Below is some material; set it all down exactly, apart from the pictures.
[start of Material provided]
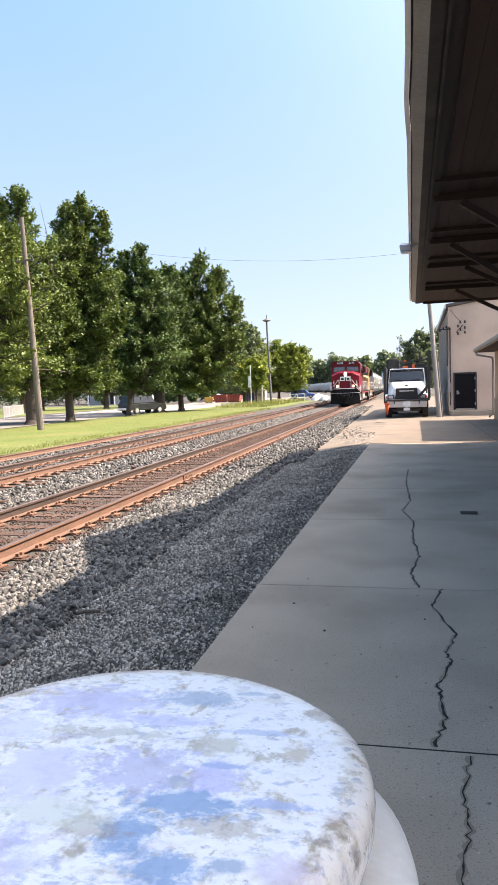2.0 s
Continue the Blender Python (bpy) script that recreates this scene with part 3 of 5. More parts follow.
    part("drip_strip", skewed(Shape().prism([(EAVE_X + 0.05, EAVE_Z - 0.05), (EAVE_X + 0.075, EAVE_Z - 0.05), (EAVE_X + 0.075, EAVE_Z - 0.032), (EAVE_X + 0.05, EAVE_Z - 0.032)], "y", e0, e1), e0, e1), M["fascia"], base)
    g = Shape()
    g.prism([(EAVE_X - 0.17, EAVE_Z + 0.02), (EAVE_X - 0.035, EAVE_Z - 0.02), (EAVE_X - 0.035, EAVE_Z + 0.0), (EAVE_X - 0.16, EAVE_Z + 0.035), (EAVE_X - 0.172, EAVE_Z + 0.13), (EAVE_X - 0.185, EAVE_Z + 0.13)], "y", e0, e1)
    part("gutter", skewed(g, e0, e1, 0.018), M["gutter"], base, "dented pale metal gutter")
    part("gutter_lip", skewed(Shape().prism([(EAVE_X - 0.226, EAVE_Z + 0.03), (EAVE_X - 0.186, EAVE_Z + 0.025), (EAVE_X - 0.186, EAVE_Z + 0.145), (EAVE_X - 0.226, EAVE_Z + 0.145)], "y", e0, e1), e0, e1, 0.018), M["white"], base, "white painted gutter lip")
    part("gable_board", Shape().prism([(EAVE_X + 0.10, EAVE_Z - 0.07), (WALL + 4, EAVE_Z - 0.07 + (WALL + 3.9) * RISE), (WALL + 4, EAVE_Z + 0.12 + (WALL + 3.9) * RISE), (EAVE_X + 0.10, EAVE_Z + 0.12)], "y", e1 - 0.04, e1), M["beam"], base)
    # rafters and braces
    for y in (10.0, 12.9, 15.5, 19.1):
        inner = BAY if b0 < y < b1 else WALL
        a = (EAVE_X + 0.12, y, soffit_z(EAVE_X + 0.12) - 0.05)
        b = (inner, y, soffit_z(inner) - 0.05)
        part("rafter", Shape().beam(a, b, 0.09, 0.10), M["beam"], base, bevel=0.006)
        cx = EAVE_X + (0.46 if y < 14 else 0.86)
        c = (cx, y, soffit_z(cx) - 0.12)
        part("brace", Shape().beam(c, (inner - 0.01, y, c[2] - (0.66 if y < 14 else 0.52) * (inner - c[0])), 0.085, 0.085), M["beam"], base, bevel=0.006)
        y2 = y - 0.8
        inner2 = BAY if b0 < y2 < b1 else WALL
        part("rafter", Shape().beam((EAVE_X + 0.12, y2, soffit_z(EAVE_X + 0.12) - 0.03), (inner2, y2, soffit_z(inner2) - 0.03), 0.05, 0.06), M["beam"], base)


depot()


def eave_lamp():
    base = thing("eave_lamp", pose(EAVE_X - 0.19, 13.2, EAVE_Z - 0.12), "small grey flood lamp clamped under the gutter", "lamp")
    part("housing", Shape().tube([[(-0.17, -0.09, -0.02), (0.02, -0.09, -0.02), (0.02, 0.09, -0.02), (-0.17, 0.09, -0.02)], [(-0.19, -0.1, 0.08), (0.0, -0.1, 0.08), (0.0, 0.1, 0.08), (-0.19, 0.1, 0.08)], [(-0.15, -0.07, 0.12), (-0.02, -0.07, 0.12), (-0.02, 0.07, 0.12), (-0.15, 0.07, 0.12)]]), M["steel"], base, bevel=0.01)
    part("lens", Shape().box(-0.155, 0.005, -0.075, 0.075, -0.045, -0.021), M["lens_glass"], base)
    part("arm", Shape().beam((0.0, 0, 0.06), (0.13, 0, 0.12), 0.04, 0.04), M["steel"], base)


eave_lamp()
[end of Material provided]
## Expected output
2.0 s
Continue the Blender Python (bpy) script that recreates this scene with part 3 of 5. More parts follow.
    part("drip_strip", skewed(Shape().prism([(EAVE_X + 0.05, EAVE_Z - 0.05), (EAVE_X + 0.075, EAVE_Z - 0.05), (EAVE_X + 0.075, EAVE_Z - 0.032), (EAVE_X + 0.05, EAVE_Z - 0.032)], "y", e0, e1), e0, e1), M["fascia"], base)
    g = Shape()
    g.prism([(EAVE_X - 0.17, EAVE_Z + 0.02), (EAVE_X - 0.035, EAVE_Z - 0.02), (EAVE_X - 0.035, EAVE_Z + 0.0), (EAVE_X - 0.16, EAVE_Z + 0.035), (EAVE_X - 0.172, EAVE_Z + 0.13), (EAVE_X - 0.185, EAVE_Z + 0.13)], "y", e0, e1)
    part("gutter", skewed(g, e0, e1, 0.018), M["gutter"], base, "dented pale metal gutter")
    part("gutter_lip", skewed(Shape().prism([(EAVE_X - 0.226, EAVE_Z + 0.03), (EAVE_X - 0.186, EAVE_Z + 0.025), (EAVE_X - 0.186, EAVE_Z + 0.145), (EAVE_X - 0.226, EAVE_Z + 0.145)], "y", e0, e1), e0, e1, 0.018), M["white"], base, "white painted gutter lip")
    part("gable_board", Shape().prism([(EAVE_X + 0.10, EAVE_Z - 0.07), (WALL + 4, EAVE_Z - 0.07 + (WALL + 3.9) * RISE), (WALL + 4, EAVE_Z + 0.12 + (WALL + 3.9) * RISE), (EAVE_X + 0.10, EAVE_Z + 0.12)], "y", e1 - 0.04, e1), M["beam"], base)
    # rafters and braces
    for y in (10.0, 12.9, 15.5, 19.1):
        inner = BAY if b0 < y < b1 else WALL
        a = (EAVE_X + 0.12, y, soffit_z(EAVE_X + 0.12) - 0.05)
        b = (inner, y, soffit_z(inner) - 0.05)
        part("rafter", Shape().beam(a, b, 0.09, 0.10), M["beam"], base, bevel=0.006)
        cx = EAVE_X + (0.46 if y < 14 else 0.86)
        c = (cx, y, soffit_z(cx) - 0.12)
        part("brace", Shape().beam(c, (inner - 0.01, y, c[2] - (0.66 if y < 14 else 0.52) * (inner - c[0])), 0.085, 0.085), M["beam"], base, bevel=0.006)
        y2 = y - 0.8
        inner2 = BAY if b0 < y2 < b1 else WALL
        part("rafter", Shape().beam((EAVE_X + 0.12, y2, soffit_z(EAVE_X + 0.12) - 0.03), (inner2, y2, soffit_z(inner2) - 0.03), 0.05, 0.06), M["beam"], base)


depot()


def eave_lamp():
    base = thing("eave_lamp", pose(EAVE_X - 0.19, 13.2, EAVE_Z - 0.12), "small grey flood lamp clamped under the gutter", "lamp")
    part("housing", Shape().tube([[(-0.17, -0.09, -0.02), (0.02, -0.09, -0.02), (0.02, 0.09, -0.02), (-0.17, 0.09, -0.02)], [(-0.19, -0.1, 0.08), (0.0, -0.1, 0.08), (0.0, 0.1, 0.08), (-0.19, 0.1, 0.08)], [(-0.15, -0.07, 0.12), (-0.02, -0.07, 0.12), (-0.02, 0.07, 0.12), (-0.15, 0.07, 0.12)]]), M["steel"], base, bevel=0.01)
    part("lens", Shape().box(-0.155, 0.005, -0.075, 0.075, -0.045, -0.021), M["lens_glass"], base)
    part("arm", Shape().beam((0.0, 0, 0.06), (0.13, 0, 0.12), 0.04, 0.04), M["steel"], base)


eave_lamp()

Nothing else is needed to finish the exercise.